The phone is powered by a Kirin 925 processor -- an octa-core chip that apparently uses four lower-powered processing cores for everyday tasks, and four burlier cores for more intense processing needs. That's backed up by 3GB of RAM. It performed well on benchmark tests, scoring an impressive 4,456 on the Geekbench 2 test, although a less impressive 11,982 on the Quadrant test. By comparison, the Sony Xperia Z3 and LG G4 scored over 20,000 on the Quadrant test and the Galaxy S6 managed to achieve over 36,000.
Still, it was able to play the demanding game Grand Theft Auto: San Andreas extremely smoothly, and photo editing inwas handled without any trouble at all. Everyday essential apps like Instagram were also handled perfectly well, but navigating around the phone's interface was less smooth, with noticeable stutters and lag creeping in -- an issue I would bet is caused by the bloated Emotion software. I'd really like to see how a stock Android version of this phone performs as I'm sure it would be a lot more smooth to use.

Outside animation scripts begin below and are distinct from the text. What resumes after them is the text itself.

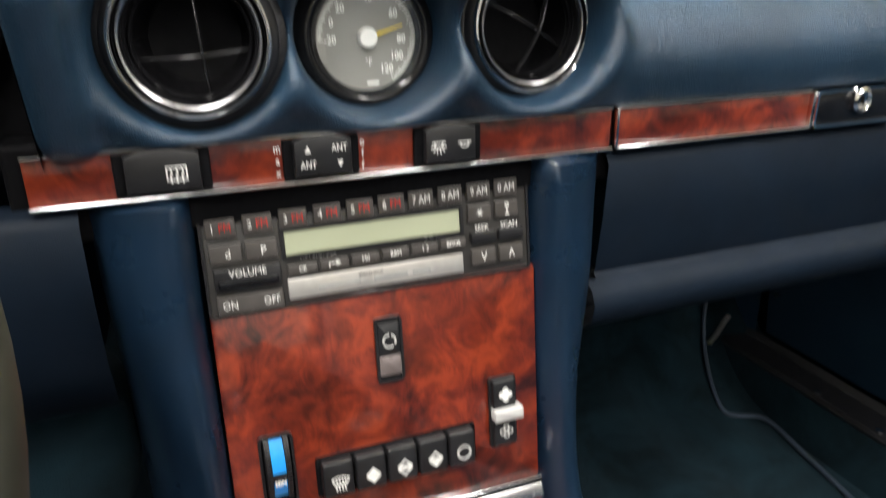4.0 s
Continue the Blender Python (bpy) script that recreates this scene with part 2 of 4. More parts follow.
def nets(name, f, lo, hi, h):
    """A smooth closed surface where the signed distance f(x, y, z) is zero (surface nets on a grid of step h)."""
    ax = [np.arange(a, b + h, h) for a, b in zip(lo, hi)]
    X, Y, Z = np.meshgrid(*ax, indexing="ij")
    F = f(X, Y, Z)
    S = F < 0
    n0, n1, n2 = [k - 1 for k in F.shape]
    total = np.zeros((n0, n1, n2, 3))
    count = np.zeros((n0, n1, n2))
    cor = [(i, j, k) for i in (0, 1) for j in (0, 1) for k in (0, 1)]
    for a in cor:
        for d in range(3):
            if a[d]:
                continue
            b = list(a)
            b[d] = 1
            fa = F[a[0]:a[0] + n0, a[1]:a[1] + n1, a[2]:a[2] + n2]
            fb = F[b[0]:b[0] + n0, b[1]:b[1] + n1, b[2]:b[2] + n2]
            cross = (fa < 0) != (fb < 0)
            t = np.where(cross, fa / np.where(cross, fa - fb, 1), 0)
            for e in range(3):
                total[..., e] += np.where(cross, (a[e] + t) if e == d else a[e], 0)
            count += cross
    used = count > 0
    ids = -np.ones(used.shape, int)
    ids[used] = np.arange(used.sum())
    where = np.argwhere(used)
    verts = np.array(lo) + h * (where + total[used] / count[used][:, None])
    faces = []
    for d in range(3):
        u, v = [e for e in range(3) if e != d]
        sl_a, sl_b = [slice(1, -1)] * 3, [slice(1, -1)] * 3
        sl_a[d], sl_b[d] = slice(0, -1), slice(1, None)
        A, B = S[tuple(sl_a)], S[tuple(sl_b)]
        off = np.array([0 if e == d else 1 for e in range(3)])
        for flip, mask in ((False, A & ~B), (True, ~A & B)):
            c = np.argwhere(mask) + off
            q = []
            for du, dv in ((0, 0), (1, 0), (1, 1), (0, 1)):
                s = c.copy()
                s[:, u] -= du
                s[:, v] -= dv
                q.append(ids[s[:, 0], s[:, 1], s[:, 2]])
            q = np.stack(q, 1)
            ok = (q >= 0).all(1)
            q = q[ok]
            if flip != (d == 1):
                q = q[:, ::-1]
            faces.append(q)
    faces = np.concatenate(faces)
    me = bpy.data.meshes.new(name)
    me.from_pydata(verts.tolist(), [], faces.tolist())
    me.update()
    me.shade_smooth()
    return me


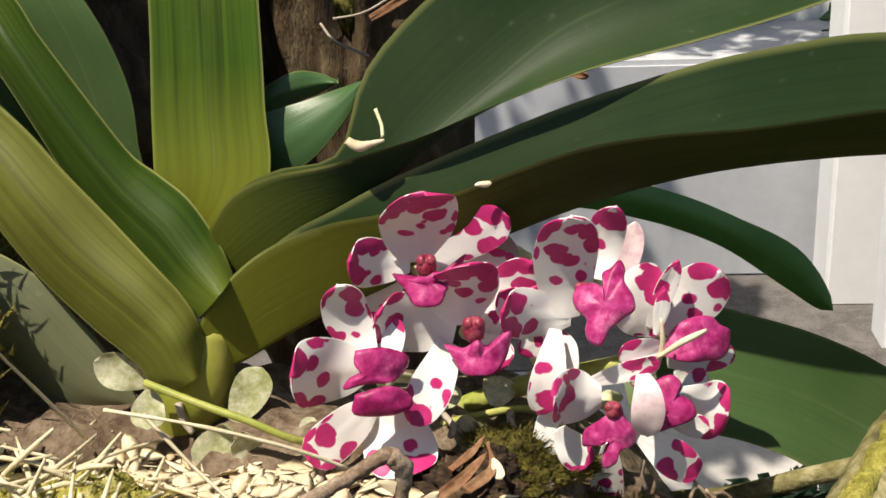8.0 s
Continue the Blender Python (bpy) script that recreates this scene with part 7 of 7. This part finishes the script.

On the back of the phone are two 8-megapixel cameras. One takes regular shots, but the second allows some interesting depth of field effects and also lets you refocus a scene after you've taken it. I'll start with testing the phone's standard photo quality.
I was pleased with this first shot of the London Eye. There's a great balance in exposure between the bright sky and the River Thames and a nice rich blue colour in the sky as well. There's a lack of clarity on the fine details when you zoom right in, but it displays full-screen well, making it great for Facebook.
This second shot of a fruit stand is not bad either, although the white garlic has been rather overexposed. Again, when zooming in there's a noticeable fuzziness to the picture.